Film explores the people behind financial collapse
This month’s Bowen Island Film Society presentation is Inside Job, an Oscar-winning documentary  about the most recent world financial crisis, written and directed by Charles Ferguson, and narrated by Matt Damon.
Many of the names are familiar to me: Nouriel Roubini and George Soros being the two most notorious whistler-blowers among many interviewed and quoted here. I’m inclined to think that those who would most benefit from a viewing of this film is the 20-something demographic, which is, of course, the demographic least likely to attend a BIFS screening. To that end, I was encouraged to see that the CD included a ‘study guide’ for further reading. This is important stuff.

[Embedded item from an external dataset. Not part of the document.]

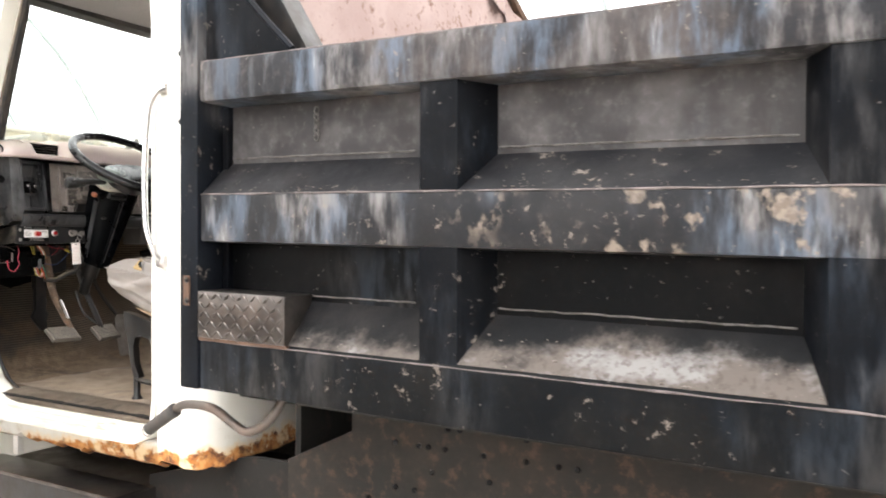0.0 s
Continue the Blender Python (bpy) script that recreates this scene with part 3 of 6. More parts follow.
# tread-plate box step
STEP = bed_part("step_box", box(1.296, 1.39, 1.09, 1.352, 1.359, 1.467, 0.004), M_PLATE, "oily tread-plate box on the bottom rail")
k = bmesh.new()
for r_ in range(5):
    for c_ in range(13):
        a = 0.79 if (r_ + c_) % 2 else -0.79
        cy, cz = 1.103 + c_ * 0.0197, 1.3705 + r_ * 0.0213
        d = Vector((0, math.cos(a) * 0.0105, math.sin(a) * 0.0105))
        tube([Vector((1.296, cy, cz)) - d, Vector((1.2945, cy, cz)), Vector((1.296, cy, cz)) + d], [0.001, 0.0036, 0.001], 6, k, steps=3)
tagged(part("tread_lug", on_bed(k), M_PLATE, STEP), kind="stuff")
bed_part("rust_strip", box(1.299, 1.33, 1.088, 1.352, 1.3525, 1.3595, 0.001), M_RUST, "rusty weld under the step box")
# gusset on the top rail behind the post
bed_part("gusset", prism([(1.353, 1.999), (1.1, 1.999), (1.353, 2.27)], 0, 1.325, 1.337, 0.002), M_BEDPLAIN)
bed_part("gusset_lip", tube([(1.327, 1.095, 2.004), (1.327, 1.22, 2.125), (1.327, 1.353, 2.28)], 0.008, 6), M_POST)
# headboard with its rusted inner face and braces
k = prism([(1.43, 1.26), (3.55, 1.26), (3.55, 2.33), (3.06, 2.47), (2.62, 2.72), (1.43, 2.9)], 1, 1.35, 1.385, 0.002)
bed_part("headboard", k, M_PALERUST, "scaled pinkish rusted headboard")
bed_part("headboard_front", prism([(1.432, 1.262), (3.54, 1.262), (3.54, 2.32), (3.06, 2.46), (2.62, 2.71), (1.432, 2.88)], 1, 1.386, 1.392, 0.001), M_BEDPLAIN, "black front face of the headboard")
bed_part("brace", prism([(1.343, 1.24), (1.12, 1.955), (1.085, 1.955), (1.343, 2.36)], 0, 1.42, 1.5, 0.003), M_IRON)
k = tube([(3.55, 1.345, 2.36), (3.06, 1.345, 2.5), (2.62, 1.345, 2.75), (1.6, 1.345, 2.9)], 0.022, 8)
bed_part("headboard_edge", k, M_RUST)
k = loft([[Vector((2.75 + 0.06 * c_, 1.33 - 0.02 * math.sin(c_ * 1.7), 2.6 - 0.028 * c_ - 0.03 * r_ * (1 + 0.4 * math.sin(c_ * 2.3)))) for c_ in range(12)] for r_ in range(4)])
bed_part("torn_edge", wobble(k, 0.01, 30), M_PALERUST)
bed_part("far_side", box(3.55, 3.64, REAR, 1.39, 1.24, 2.3, 0.004), M_PALERUST)
bed_part("bed_floor", box(1.43, 3.55, REAR, 1.35, 1.2, 1.26, 0.002), M_FRAME)
# short length of chain hung on the upper panel
CHAIN = bed_part("chain", tube([(1.385, 1.075 + 0.006 * math.cos(a), 1.876 + 0.009 * math.sin(a)) for a in (i * math.pi / 5 for i in range(10))], 0.0016, 6, closed=True, steps=2), M_WELD, "short pale steel chain on the panel")
for i in range(1, 5):
    wide = Vector((0, 0.0055, 0)) if i % 2 == 0 else Vector((-0.0045, 0.002, 0))
    part("link", on_bed(tube([Vector((1.385, 1.075, 1.876 - 0.0145 * i)) + wide * math.cos(a) + Vector((0, 0, 0.0095)) * math.sin(a) for a in (j * math.pi / 5 for j in range(10))], 0.0015, 6, closed=True, steps=2)), M_WELD, CHAIN)

# rope hooks on the corner post, and the hand hold ahead of it
for z in (1.86, 2.02):
    bed_part("rope_hook", tube([(1.31, 1.41, z + 0.02), (1.305, 1.418, z + 0.004), (1.305, 1.42, z - 0.004), (1.305, 1.422, z + 0.004)], 0.0025, 6), M_IRON)
LOOP = bed_part("tie_loop", tube([(1.41, 1.405, 1.682), (1.41, 1.435, 1.682), (1.41, 1.45, 1.67), (1.41, 1.451, 1.615), (1.41, 1.436, 1.603), (1.41, 1.405, 1.603)], 0.0024, 8), M_IRON, "black steel tie loop on the corner post")
part("rod", on_bed(tube([(1.41, 1.432, 1.615), (1.41, 1.434, 1.56), (1.41, 1.438, 1.492)], 0.0016, 6)), M_GLOSS, LOOP)
LATCH = bed_part("latch_plate", box(1.292, 1.298, 1.376, 1.396, 1.43, 1.5, 0.003), M_RUST, "rusty latch plate on the post")
for z in (1.442, 1.49):
    part("latch_bolt", on_bed(bolt((1.293, 1.382, z), (-1, 0, 0), 0.0045, 0.005)), M_IRON, LATCH)
# dried clods on the ledges
random.seed(4)
k = bmesh.new()
for i in range(150):
    up = random.random() < 0.4
    yy = random.choice((random.gauss(1.05, 0.1), random.uniform(0.0, 0.6))) if up else random.choice((random.gauss(0.3, 0.14), random.uniform(-0.2, 1.05)))
    x = random.uniform(1.308, 1.322) if up else 1.309 + 0.05 * random.random() ** 2
    z = (1.692 if up else 1.3605) + (x - 1.307) * (0.88 if up else 1.1)
    ball((x, yy, z), 0.001 + 0.003 * random.random() ** 3, k, (1, 1.3, 0.5), 6)
tagged(part("dried_earth", on_bed(wobble(k, 0.002, 90)), rusty("dried_earth", (0.1, 0.08, 0.067), (0.14, 0.12, 0.105), (0.07, 0.055, 0.045), 30.0), BED), kind="stuff")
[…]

The film documents the way in which progressive deregulation of financial controls resulted in runaway abuses in the housing and investment markets, culminating in the massive collapse in 2008-09 from which we are still recovering. The scenes in which the politicians grill the representatives of various too-big-to-fail banks and investment houses are amusing and sickening at the same time. The banksters take ‘disingenuous’ to a whole new level; it has to be seen to be believed. At the same time, one can’t escape the nagging feeling that the politicians are indulging in a fair bit of political posturing for the benefit of their constituents - where were they when the deregulation laws were passed, one wonders?
And perhaps this is the strongest implied message one takes away from this film: the way in which EVERYONE was complicit in these goings-on: the shysters on Wall street, government, the bond-rating agencies, and, yes, the humble citizens who accepted too-good-to-be-true mortgage terms and stock market returns without pausing to recall the time-honoured adage, dating from at least Roman times, ‘caveat emptor’. I have a little bit of trouble with the idea, espoused by this film, that there are really any innocents involved here, including you and me. We have met the enemy and he is us -- us at our most greedy and self-serving.
Inside Job screens on Saturday, April 30 at 7:30 pm at Collins Hall. The running time is 120 minutes. Rated PG13 for mention of some of Wall Street’s drug and sex-related antics. Doors and concession open at 7 pm.
Ten percent of all door admissions are donated to the Bowen Island Community Hall and Arts Centre fund.